I have sewn before, but never alone.  It went quite well, if I may say so.

a lucky brother

This morning the boys were fighting over two cars.  A McDonalds race car and a police car. So I lined up all the cars for the choosing game. Cameron went first and chose the police car. Eli went next and, naturally, chose the McDonalds car. Cameron of course burst into tears about how he “never ever had that car”. We finished the game, all the while Cameron whimpering and whining. When we were done, they each had their chosen cars. After giving Cameron strict orders not to “trade” with Eli for the McDonalds car Eli promptly handed said car over to Cameron. Cameron looked at me, wondering if he was in trouble and I told him what a lucky boy he was to have such a nice brother. At this point they both had huge grins on their faces and I said to Eli  “Doesn’t it feel good to share?” They both started laughing and I got up to leave the room. As I walked out I heard Cameron say “I love you Eli.” And Eli responded “I love you too.” Then more giggles.

It drives me crazy the way Cameron gets what he wants after whining so much, but Eli’s sweetness just melts my heart into mushy goo and I can’t help but let it go.

this girl has no self-discipline

I spent the second half of last week in Idaho Falls visiting family and friends and friends who feel like family. A road trip usually means fast food.
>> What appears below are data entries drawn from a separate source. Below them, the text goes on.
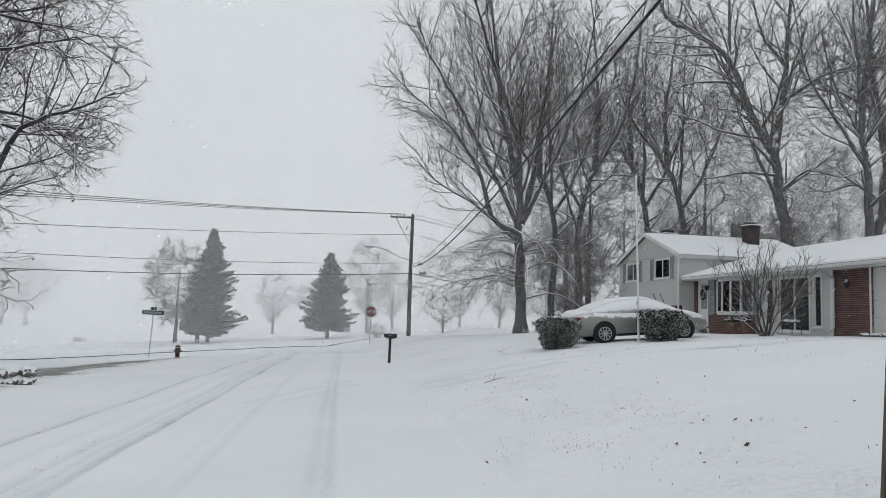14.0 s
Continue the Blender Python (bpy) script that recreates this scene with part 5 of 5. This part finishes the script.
def planter(u, v, r, seed):
    ob = thing("planter", hp(u, v, -0.09), "clay pot with a snow-covered plant", "planter", "pots by the entry")
    part("pot", lathe(bmesh.new(), [(r * 0.6, 0), (r * 0.95, 0.3), (r, 0.34), (r * 1.05, 0.38), (r * 0.8, 0.38)], 16), TERRA, ob)
    rng = random.Random(seed)
    bm = bmesh.new()
    for k in range(70):
        a, q = rng.uniform(0, 6.3), rng.random()
        bmesh.ops.create_icosphere(bm, subdivisions=1, radius=rng.uniform(0.03, 0.06), matrix=Matrix.Translation((r * 1.2 * q * math.cos(a), r * 1.2 * q * math.sin(a), 0.4 + 0.3 * (1 - q) * rng.random() + 0.05)))
    tagged(part("plant", bm, EVERGREEN, ob), kind="stuff")


chair_iron()
planter(-0.75, 14.9, 0.3, 1)
planter(-0.7, 14.0, 0.2, 2)


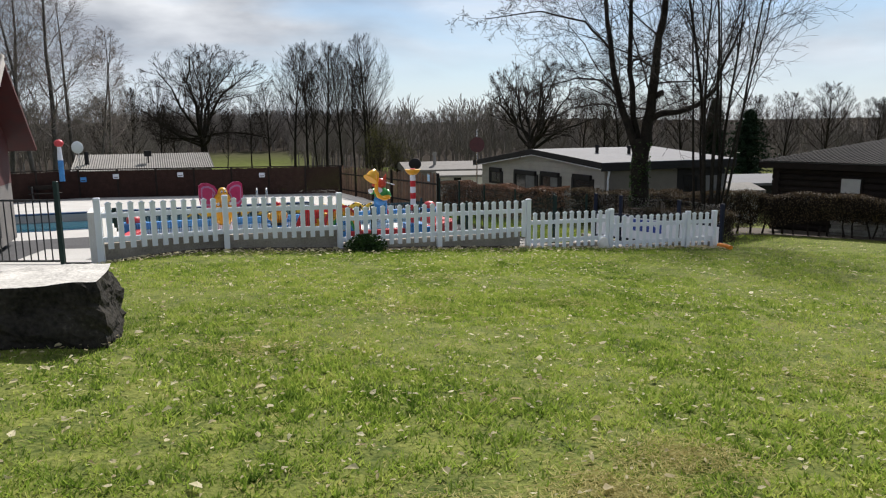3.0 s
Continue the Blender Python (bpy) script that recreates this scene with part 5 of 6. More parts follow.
def away(slope, r):
    """A place r metres off, in the direction x / y = slope seen from the fence."""
    k = r / math.sqrt(1 + slope * slope)
    return VIEW.x + slope * k, VIEW.y + k


plant_tree(oak_a, -31.7, 93.9, far_z(-31.7, 93.9), 1.06, 0.4, "broad bare oak standing alone by a field", "bare oaks", "oak_tree", 1.28)
plant_tree(oak_b, 6.83, 64.9, far_z(6.83, 64.9) - 0.2, 0.98, 1.9, "bare spreading oak behind the grey chalet", "bare oaks", "oak_tree")
for i, (sl, r, sc) in enumerate(((-0.275, 84, 0.95), (-0.255, 82, 1.0), (-0.236, 88, 0.92), (-0.221, 84, 0.98), (-0.196, 86, 1.02), (-0.175, 83, 0.96), (-0.156, 82, 1.02), (-0.148, 88, 0.93))):
    x, y = away(sl, r)
    plant_tree((ash_a, ash_b, ash_c)[i % 3], x, y, far_z(x, y), sc * 1.0, i * 1.7, "tall slender bare tree in a field row", "field row trees")
for i, (sl, r, sc) in enumerate(((-0.56, 80, 0.72), (-0.509, 78, 0.70), (-0.47, 95, 0.6), (-0.385, 92, 0.62), (-0.345, 90, 0.66), (-0.315, 88, 0.7), (-0.60, 90, 0.7))):
    x, y = away(sl, r)
    plant_tree((ash_c, ash_b, ash_a)[i % 3], x, y, far_z(x, y), sc, i * 2.1, "thin bare tree at the edge of a field", "field edge trees")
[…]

One night after dinner at Arby’s (no offense Arby’s, it tasted great) I was lying in bed feeling sick. I thought of this line from Austin Powers.

“I eat because I’m depressed, I’m depressed because I eat. It’s a vicious cycle.”

Mine is more like this.

“I eat crap. I feel like crap. I vow to eat better. I feel better. So I eat crap again.”

I’m sorry for all the times I’ve used crap in this post. I’m sure my dad is thinking that I should utilize my vocabulary to better express myself. Sorry Dad.

Healthy eaters unite. I mean it this time.